As it does so, government media units will be spinning faster than a HSV's back wheels in a parking lot – at stake is the notion among voters that this is less a public investment and more extortion money demanded by an unsustainable industry.

The deal, which is expected to include a good chunk of money from the South Australian government – and hell, even some from Detroit – will be a stay of execution for Holden's 2500 Adelaide workers, as well as for workers in its Melbourne engine plant and the myriad small businesses that depend on both operations.

It follows the wonderful 'co-investment' opportunity offered to Australian taxpayers by Ford in January. Brokered by then manufacturing minister Kim Carr, the $103 million deal to keep Ford's Broadmeadows operation alive cost the public purse around $54 million ($34 million from Canberra and around $20 million from Victoria's Baillieu government).

Asking taxpayers to fund more than 50 per cent of the co-investment prompts a lot of voters to wonder what we get out of it. There are 'returns', but they need to be explained carefully by a government not known for its communication skills.

For starters, Australia will retain (for the time being) something like 14 per cent of GM's global workforce – something unemployed US autoworkers might find perplexing given the way the Australian dollar has ravaged exports across most of our manufacturing sectors.

Further, as I wrote in January (Abbott must dodge an auto explosion, January 17) there are two short- to medium-term benefits:

Firstly, closing Holden's plant would shift very substantial costs to state and federal governments in terms of social services – the idea that the family men and women working in Elisabeth in Adelaide's north will just shrug their shoulders at redundancy notices, and board planes to work in the resource states (where jobs are plentiful) is a wild fantasy. The bill for the retraining and interim social support for such a large number of workers would likely be larger than the public 'co-investment' about to be announced.

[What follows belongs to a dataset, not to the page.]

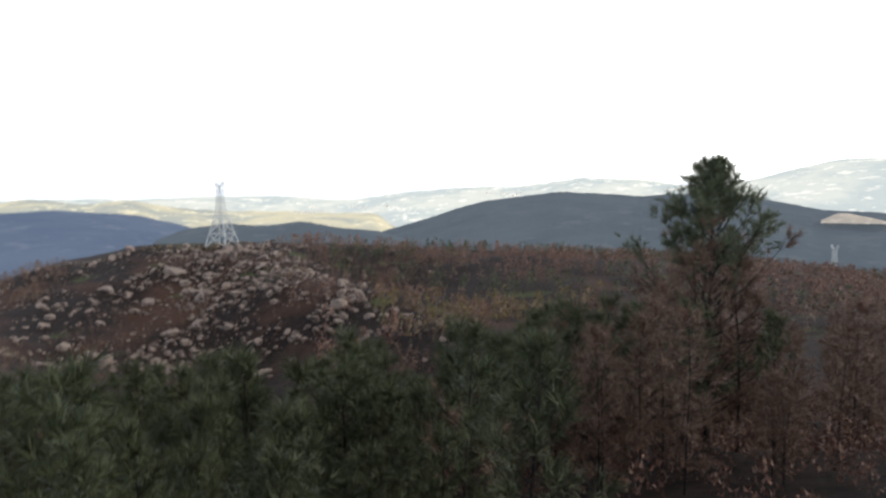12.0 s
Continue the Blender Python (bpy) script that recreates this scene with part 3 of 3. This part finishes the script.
def make_pine(x, y, seed, tall, label, start=0.25, reach=1.6, limbs=34, tufts=9, blades=16, size=0.26, green=0.0, lean=0.02, radius=None, twins=1, needles=GREEN, name="pine_tree",
              trunk_mat=BARK, density=1.0, rise=0.10, taper=0.8, group="pines", base_z=None, twiggy=True, bare=0.0, droop=0.0):
    """A pine: tapered trunk, rising limbs with twigs, sprays of needles. green: needles under that share of the height are scorched."""
    rng = random.Random(seed)
    root = thing(name, x, y, (ground_at(x, y) if base_z is None else base_z) - 0.1, label, "tree", group)
    radius = radius or tall * 0.014
    wood, limb, fol, dead = Geo(), Geo(), Geo(), Geo()
    for tw in range(twins):
        off = Vector((tw * 0.17, tw * 0.12, 0))
        axis = bend(off, (rng.gauss(0, lean), rng.gauss(0, lean), 1), tall * (1 - 0.1 * tw), 12, rng, 0.02, 0.03)
        wood.tube(axis, [radius * (1.25 if i == 0 else 1 - 0.93 * i / 12) for i in range(13)], 8)
        for k in range(limbs):
            f = start + (1 - start) * (k + rng.random()) / limbs
            i = min(int(f * 12), 11)
            p = axis[i].lerp(axis[i + 1], f * 12 - i)
            a = k * 2.4 + rng.uniform(-0.5, 0.5)
            shape = (1 - ((f - start) / (1 - start)) ** 1.5 * taper) * (0.55 + 0.45 * min(1, (f - start) / 0.15))
            l = reach * shape * rng.uniform(0.5, 1.15)
            pts = bend(p, (math.cos(a), math.sin(a), 0.25 + 0.5 * f), l, 5, rng, 0.10, rise)
            limb.tube(pts, [max(radius * 0.30 * (1 - 0.16 * q) * (1.15 - f * 0.6), 0.006) for q in range(6)], 4)
            if rng.random() < bare:
                continue
            g = dead if f < green + rng.gauss(0, 0.05) else fol
            for q in range(int(tufts * density * (0.5 + shape) * (0.5 if g is dead else 1.0))):
                s = 0.25 + 0.75 * math.sqrt(rng.random())
                j = min(int(s * 5), 4)
                o = pts[j].lerp(pts[j + 1], s * 5 - j)
                d = (pts[j + 1] - pts[j]).normalized() + Vector((rng.gauss(0, 0.6), rng.gauss(0, 0.6), rng.gauss(0.15, 0.45)))
                tip = o + d.normalized() * l * rng.uniform(0.05, 0.3)
                if twiggy and q % 2 == 0:
                    limb.tube([o, tip], [0.008, 0.004], 3)
                tuft(g, tip, d, size * rng.uniform(0.7, 1.2), blades, rng, droop)
        for _ in range(4):
            tuft(fol, axis[-1] + Vector((rng.gauss(0, 0.08), rng.gauss(0, 0.08), rng.uniform(-0.3, 0.1))), (0, 0, 1), size * 1.2, blades, rng)
    part("trunk", wood.mesh("trunk", trunk_mat, True), root)
    part("branchwork", limb.mesh("branchwork", trunk_mat), root)
    if fol.f:
        part("crown", fol.mesh("crown", needles), root)
    if dead.f:
        part("scorched_crown", dead.mesh("scorched_crown", BROWN), root, "brown scorched needles")
    return root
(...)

Secondly, the major block to our competitiveness in auto manufacturing – the high dollar – may be removed sooner than anyone thought back in January. New signs of weakness in demand for our resource commodities (The sum of all China fears, March 21), plus the prospect of prices being weakened on the supply side, mean a slow return to competitiveness in this sector may be about to commence. If that does prove to be the case, an injection of public funds to keep Holden investing in its Australian plant looks wise.

As with the Ford decision in January, the Holden plan will be supported, at least privately, by many members of the Coalition. Last time it was Barnaby Joyce and Ian MacFarlane who spoke in favour of extended support for the auto industry, though it may be only Bulldozer Joyce who pushes on with that line this time around – Joe Hockey's "line in the sand" comments in January make it difficult for the more sober-minded Coalition MPs to speak up on this issue.

In short, this is an imminently 'spinnable' policy for the federal and South Australian governments.

The major philosophical objection to auto subsidies comes from the resources sector, which wonders why it's being taxed so highly – given that it produces the things our overseas markets want the most – to fund industries producing things we're having trouble selling.

As Keith De Lacy, former chairman of Macarthur Coal, put it on ABC radio on Monday, this kind of thinking stems from "big city economists who really just don't understand that you've got to have a productive sector... someone producing that first wealth then you don't have all those service industries, you don't have a public service, you don't have academia, you don't have retail".

And you don't have state-backed auto manufacturing.

These kinds of arguments will fly back and forth across the houses of parliament in the weeks ahead, and more privately across the Coalition's joint-party room as it works out how to counter the Gillard government's auto subsidy plans.

But the deal will be done. The jobs saved. The spin pumped out in all directions. And then there'll be an election to see if the people backing the deal (you and I, dear reader) approve.